» SUPPLIED DATA
================
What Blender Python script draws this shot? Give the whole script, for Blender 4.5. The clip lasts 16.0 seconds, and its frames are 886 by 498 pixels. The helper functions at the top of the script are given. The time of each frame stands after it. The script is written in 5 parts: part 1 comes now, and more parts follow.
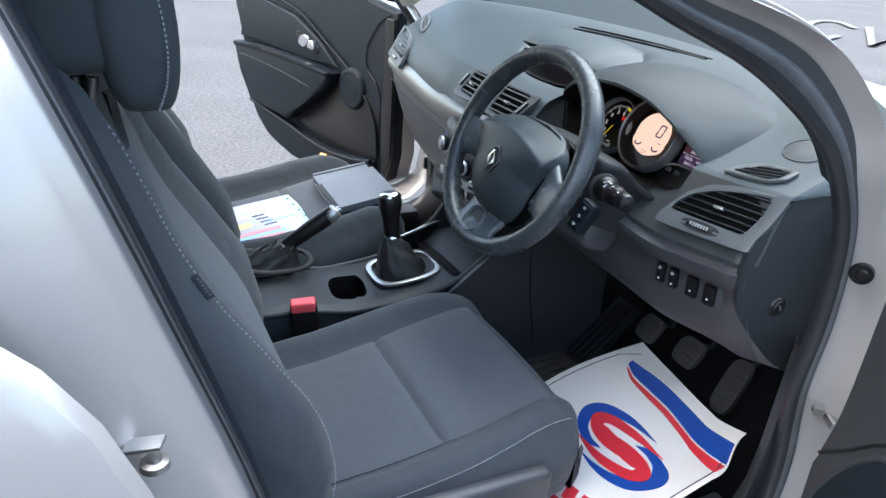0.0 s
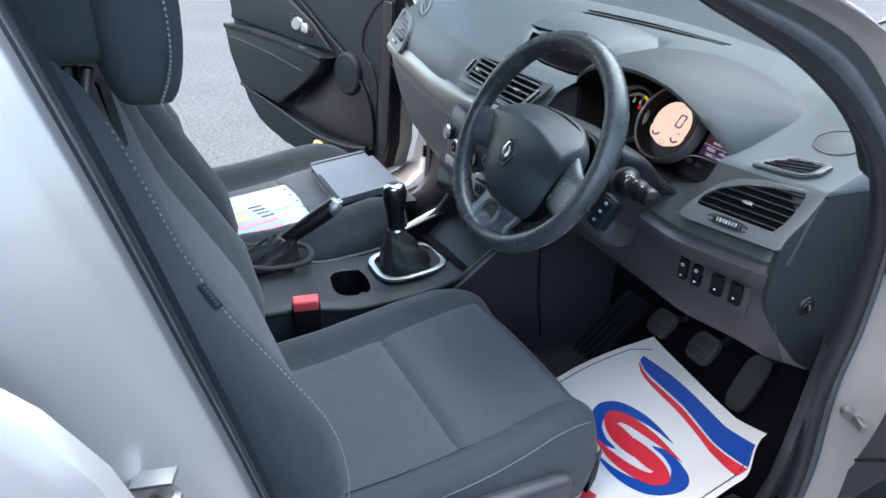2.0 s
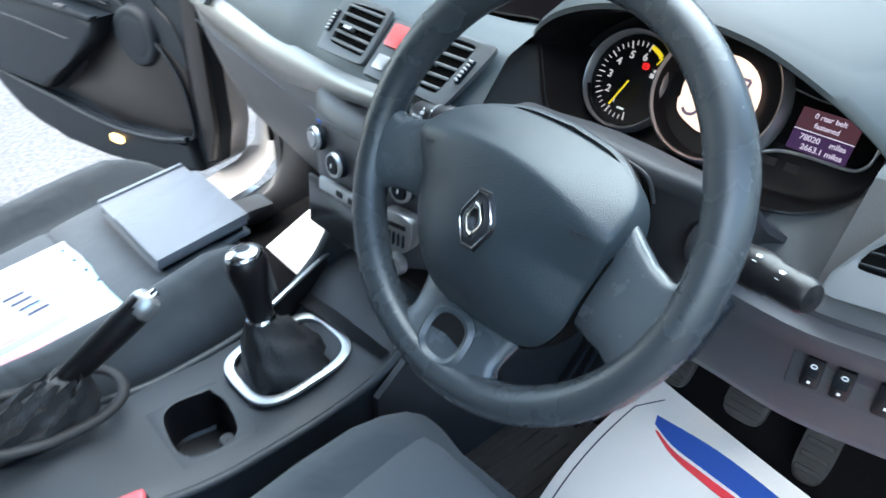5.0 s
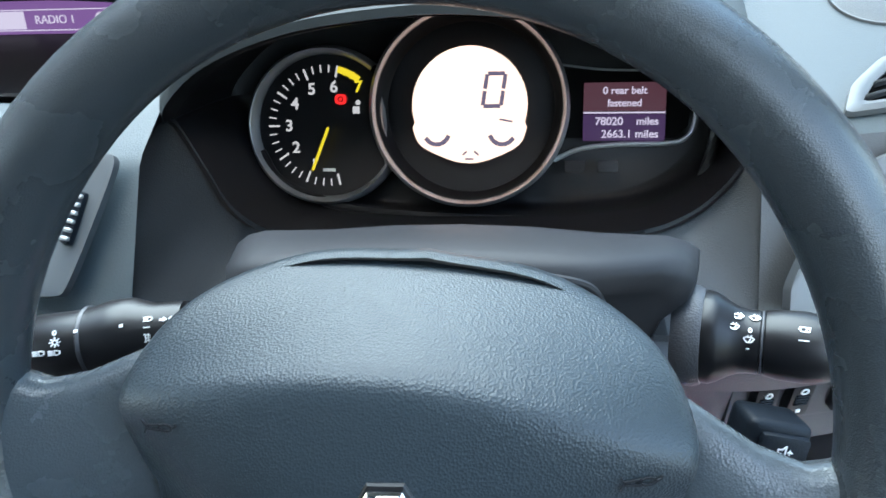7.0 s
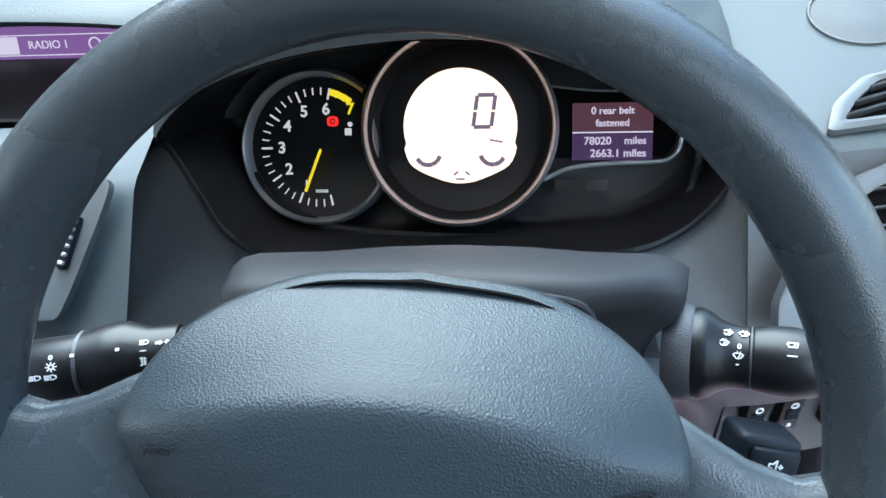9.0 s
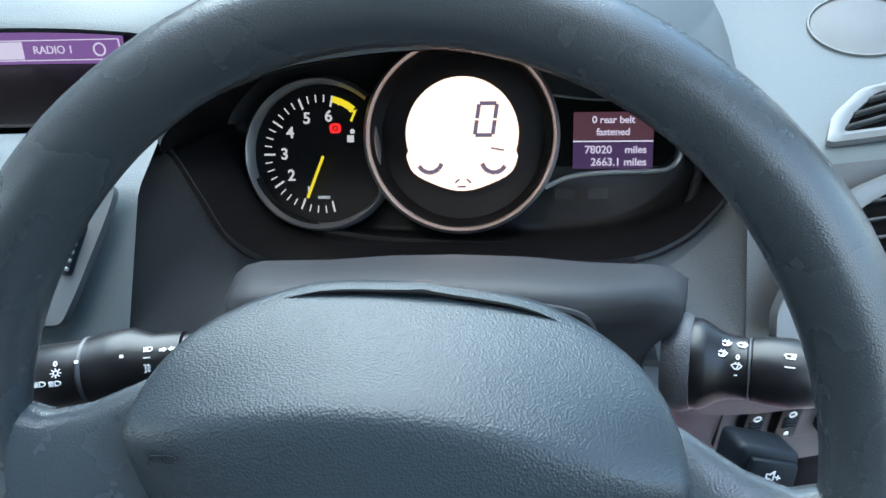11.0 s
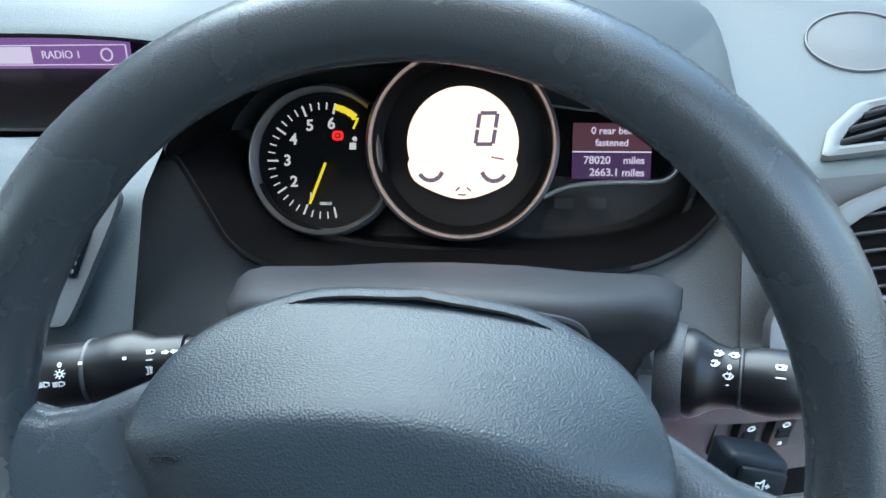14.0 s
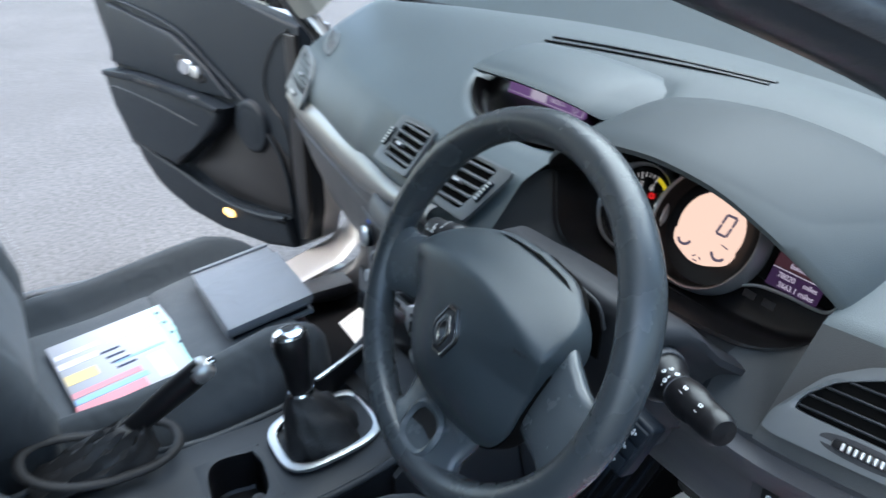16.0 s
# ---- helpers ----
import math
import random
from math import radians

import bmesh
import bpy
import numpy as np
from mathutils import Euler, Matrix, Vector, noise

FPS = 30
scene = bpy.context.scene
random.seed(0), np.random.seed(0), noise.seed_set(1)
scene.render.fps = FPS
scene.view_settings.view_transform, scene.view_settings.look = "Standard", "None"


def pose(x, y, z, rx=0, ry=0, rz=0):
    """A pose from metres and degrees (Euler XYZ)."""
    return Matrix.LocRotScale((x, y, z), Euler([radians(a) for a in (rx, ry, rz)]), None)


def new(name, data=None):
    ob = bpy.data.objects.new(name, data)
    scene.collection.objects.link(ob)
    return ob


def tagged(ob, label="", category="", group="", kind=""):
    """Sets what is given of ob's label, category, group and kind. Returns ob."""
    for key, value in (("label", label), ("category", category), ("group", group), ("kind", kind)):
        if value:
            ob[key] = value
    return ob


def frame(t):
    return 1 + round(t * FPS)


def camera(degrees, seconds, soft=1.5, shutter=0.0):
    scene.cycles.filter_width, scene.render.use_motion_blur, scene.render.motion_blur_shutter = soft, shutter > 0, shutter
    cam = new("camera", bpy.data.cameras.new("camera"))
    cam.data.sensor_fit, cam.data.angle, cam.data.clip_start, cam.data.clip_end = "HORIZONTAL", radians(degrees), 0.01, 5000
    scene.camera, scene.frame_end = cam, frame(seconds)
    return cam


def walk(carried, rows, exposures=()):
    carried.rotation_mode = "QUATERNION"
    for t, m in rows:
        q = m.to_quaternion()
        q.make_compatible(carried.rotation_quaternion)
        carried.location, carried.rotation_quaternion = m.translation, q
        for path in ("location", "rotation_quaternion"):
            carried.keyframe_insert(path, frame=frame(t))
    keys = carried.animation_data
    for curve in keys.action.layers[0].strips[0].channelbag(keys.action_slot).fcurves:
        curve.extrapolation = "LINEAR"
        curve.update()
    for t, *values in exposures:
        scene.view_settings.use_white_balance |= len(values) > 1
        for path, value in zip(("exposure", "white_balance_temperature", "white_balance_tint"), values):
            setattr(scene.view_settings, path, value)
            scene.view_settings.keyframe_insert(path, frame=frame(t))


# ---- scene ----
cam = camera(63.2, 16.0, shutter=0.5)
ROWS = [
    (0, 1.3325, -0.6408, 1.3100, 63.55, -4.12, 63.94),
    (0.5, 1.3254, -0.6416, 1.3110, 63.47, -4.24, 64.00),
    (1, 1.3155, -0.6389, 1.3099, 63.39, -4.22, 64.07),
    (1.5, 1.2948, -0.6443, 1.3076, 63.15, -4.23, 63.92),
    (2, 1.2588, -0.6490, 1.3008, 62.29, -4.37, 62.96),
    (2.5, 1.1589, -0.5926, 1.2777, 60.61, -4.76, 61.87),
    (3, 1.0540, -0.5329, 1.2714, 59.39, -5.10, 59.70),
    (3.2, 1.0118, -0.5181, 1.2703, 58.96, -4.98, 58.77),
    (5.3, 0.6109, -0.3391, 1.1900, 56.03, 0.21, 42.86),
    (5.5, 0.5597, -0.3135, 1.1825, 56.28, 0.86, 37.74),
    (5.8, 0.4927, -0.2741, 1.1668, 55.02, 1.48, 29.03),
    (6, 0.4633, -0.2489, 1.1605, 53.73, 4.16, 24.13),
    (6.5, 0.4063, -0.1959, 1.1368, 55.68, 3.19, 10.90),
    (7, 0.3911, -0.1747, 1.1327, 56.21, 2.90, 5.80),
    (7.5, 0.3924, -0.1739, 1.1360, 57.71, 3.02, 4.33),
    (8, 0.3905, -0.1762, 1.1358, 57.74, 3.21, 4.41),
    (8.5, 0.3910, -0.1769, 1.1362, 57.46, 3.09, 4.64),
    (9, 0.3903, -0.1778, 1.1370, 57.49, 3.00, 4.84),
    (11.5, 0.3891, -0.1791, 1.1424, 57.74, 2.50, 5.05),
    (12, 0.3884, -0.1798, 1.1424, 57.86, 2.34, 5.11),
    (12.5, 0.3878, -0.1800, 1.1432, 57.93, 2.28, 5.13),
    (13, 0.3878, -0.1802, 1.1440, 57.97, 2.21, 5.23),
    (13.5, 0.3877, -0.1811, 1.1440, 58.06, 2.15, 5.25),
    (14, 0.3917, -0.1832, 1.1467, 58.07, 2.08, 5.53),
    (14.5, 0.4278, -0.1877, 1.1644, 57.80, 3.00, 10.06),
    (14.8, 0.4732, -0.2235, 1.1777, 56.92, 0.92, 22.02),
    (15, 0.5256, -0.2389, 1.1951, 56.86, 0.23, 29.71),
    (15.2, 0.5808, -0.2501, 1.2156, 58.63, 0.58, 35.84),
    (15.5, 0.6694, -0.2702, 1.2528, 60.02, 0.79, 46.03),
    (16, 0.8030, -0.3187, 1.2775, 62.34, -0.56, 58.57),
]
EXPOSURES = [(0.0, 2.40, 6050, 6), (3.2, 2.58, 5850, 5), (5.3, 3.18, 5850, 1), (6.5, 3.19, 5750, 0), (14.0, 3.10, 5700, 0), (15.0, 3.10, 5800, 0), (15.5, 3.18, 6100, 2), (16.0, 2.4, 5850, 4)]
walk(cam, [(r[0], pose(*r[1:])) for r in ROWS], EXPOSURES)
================
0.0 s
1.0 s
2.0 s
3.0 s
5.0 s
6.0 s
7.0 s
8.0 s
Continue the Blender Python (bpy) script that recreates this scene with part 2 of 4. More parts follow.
================
» INSTRUCTIONS FOR THE TASK
From the entries above, extract each line containing "Matrix".

» WRITTEN REPLY
from mathutils import Euler, Matrix, Vector, noise
    return Matrix.LocRotScale((x, y, z), Euler([radians(a) for a in (rx, ry, rz)]), None)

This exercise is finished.